Hi all,

This is similar to some other posts about doing podcast transcribing episodes.

I used whisper models to downloade and transcribe them and then made them in to Full text searchable.

The architecture is simple from RSS -> Download -> Transcribe -> Segment -> Ingest to DB for search.

For the fully available transcript, I also use auto highlighting to highlight important segments of podcast using Wink NLP.

here is the URl : https://www.castdop.com

I can add around 1400 hours of content per day.

Any feedback / comment /questions is appreciated.

P.S. : let me know if this violates some rules, I just posted because I saw similar posts before.

Comments

You must log in or register to comment.

Acceptable-Cress-374 t1_iyjflu4 wrote on December 1, 2022 at 9:07 PM

I've been meaning to play around with whisper, but never got the time. Does it do any kind of voice / person segmentation as well? Can it tell speakers apart, say in a high quality input such as a podcast?

forfooinbar t1_iyjzzry wrote on December 1, 2022 at 11:27 PM

Whisper doesn't do speaker diarization AFAIK. It will just be one big blob of text.

The_frozen_one t1_iykajiv wrote on December 2, 2022 at 12:46 AM

You can play around with it here: https://whisper.ggerganov.com/

It's significantly slower (approx 50 times slower) than the natively compiled version (https://github.com/ggerganov/whisper.cpp) but you can at least get a sense of accuracy using the online version.

t0mkaka OP t1_iykoh4k wrote on December 2, 2022 at 2:35 AM

Yes there is no speaker diarization. That will solve problems in this model also and will make search better.

thundergolfer t1_iykjcgc wrote on December 2, 2022 at 1:56 AM

How do you deploy and scale the transcription? Is it on GPU, which model variant?
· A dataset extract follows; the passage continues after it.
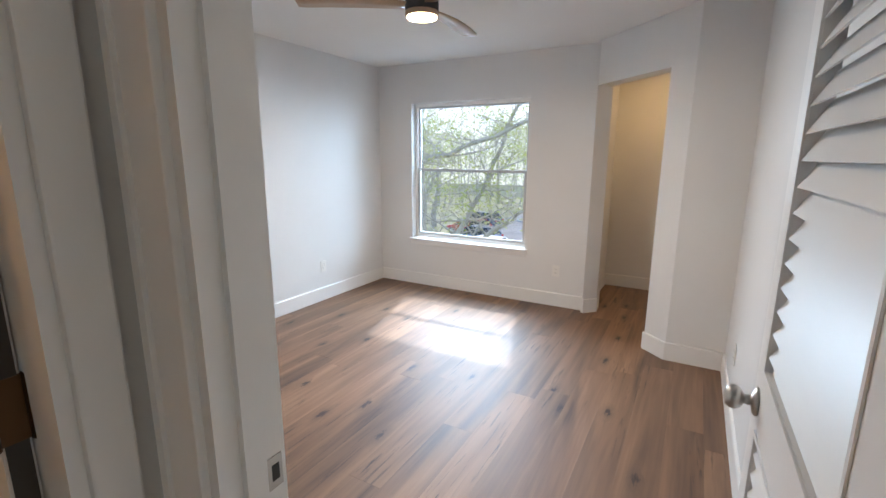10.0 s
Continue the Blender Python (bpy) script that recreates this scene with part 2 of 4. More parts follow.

I also built a whisper transcription app: modal.com/docs/guide/whisper-transcriber. It can do serverless CPU transcription on-demand. You can check it out and borrow from it if it's useful. The code is open-source.r

PS.: Yes this does violate rule 5 (promote on weekends). I violated the same rule when I posted my whisper app :)

t0mkaka OP t1_iyko74k wrote on December 2, 2022 at 2:33 AM

Yes, It's on GPU. I used tiny and medium. I haven't tried large because I wanted to run fast. I tried for 3-4 days to parallelize and was inpired by your post also and one by Assembly who demoed with parallelized.

But unfortunately, I was not able to parallelize. Whisper uses 30 seconds clips and then for the next 30 seconds it passes the last 30 seconds text as prompt. Since podcasts are not cut out in 30 seconds so I needed to enter the prompt in anycase. I cannot transcribe them independently.

I deploy on vast.ai for cheap GPU usage in a day and run 2 models parallely. The GPU memory usage is low around 30% but the GPU CPU usage goes to full and then speed begins to fall after 2 parallel models. So I run 2 inference runs per GPU. I have used only 1 GPU at the moment and not scaled it but it should not be tough task now.

thundergolfer t1_iyocw2v wrote on December 2, 2022 at 10:04 PM

Thanks for the details.

> one by Assembly who demoed with parallelized.

What was this demo? Got a link?

t0mkaka OP t1_iypil3i wrote on December 3, 2022 at 3:36 AM

https://www.assemblyai.com/blog/how-to-run-openais-whisper-speech-recognition-model/

Here. Search for same link on reddit r/MachineLearning you fill find the original post also.

TheMrZZ0 t1_iyou3a8 wrote on December 3, 2022 at 12:16 AM

I'm curious - what's the source of the data? Being able to add 1400h of new content every day sound great.

t0mkaka OP t1_iypifl5 wrote on December 3, 2022 at 3:35 AM

Audio files I download from the links in the RSS feed. Then I am generating the transcripts using whisper. Not always great but it works most of the time.

Chintan_Mehta t1_j1yeks2 wrote on December 28, 2022 at 8:48 AM

>I also use auto highlighting to highlight important segments of podcast using Wink NLP

Can you elaborate more on this? How do you do it and have the results been always good? I want to do similar work for my own personal project on research papers and it would be great if I could see the code as well (I'm a student and its difficult for me to understand everything from conversation!)